World Trade Organization Negotiations on Ending Harmful Fisheries Subsidies

The entire world depends on a healthy ocean and the resources it provides. When the marine populations decline the human population also pays a price. But hundreds of millions of people in coastal communities are particularly vulnerable and for them continued access to fishing is a matter of immediate survival. At least $22 billion is spent every year to put these communities at an even greater disadvantage.

The number one driver of declines in marine populations continues to be unsustainable fishing. Yet governments around the world continue to endorse unsustainable practices by spending tens of billions of dollars of taxpayer’s dollars each year on the harmful subsidies that drive overfishing—off-seting the costs of fuel for distance water fleets and paying for industry to big even bigger boats to chase after fewer fish.

Imagine if $22 billion dollars were spent on smart subsidies that benefit coastal communities and ocean health. That kind of budget would go a long way toward reducing illegal, unregulated and unreported (UU) fishing, which often uses the most environmentally destructive fishing practices.
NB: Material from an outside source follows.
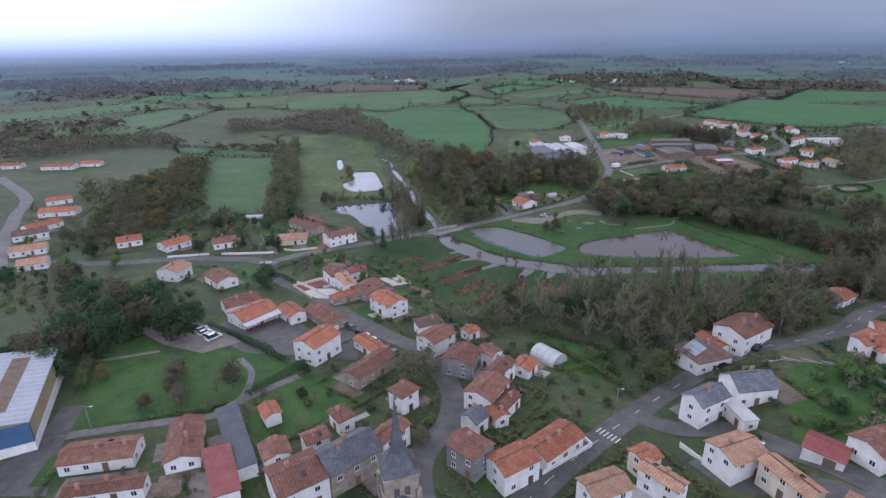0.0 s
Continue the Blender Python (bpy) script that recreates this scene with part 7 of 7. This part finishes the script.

It is time for world leaders to bring decades of negotiation to a close and agree to end harmful fisheries subsidies.

WWF is one of nearly 60 organizations that have called on the World Trade Organization to end taxpayer funding for the depletion of ocean resources. The need is urgent. Governments have a small window of time to reach an agreement that ends harmful fisheries subsidies. That means no loopholes for illegal fishing vessels looking to get back in the game and no special treatment for countries that still want to subsidize the practices that landed us where we are today.

Together we can replenish nature, nourish families, and help the most vulnerable coastal communities develop their blue economies sustainably. But only if we put an end to taxpayer funded bailouts for the business practices draining our oceans of life.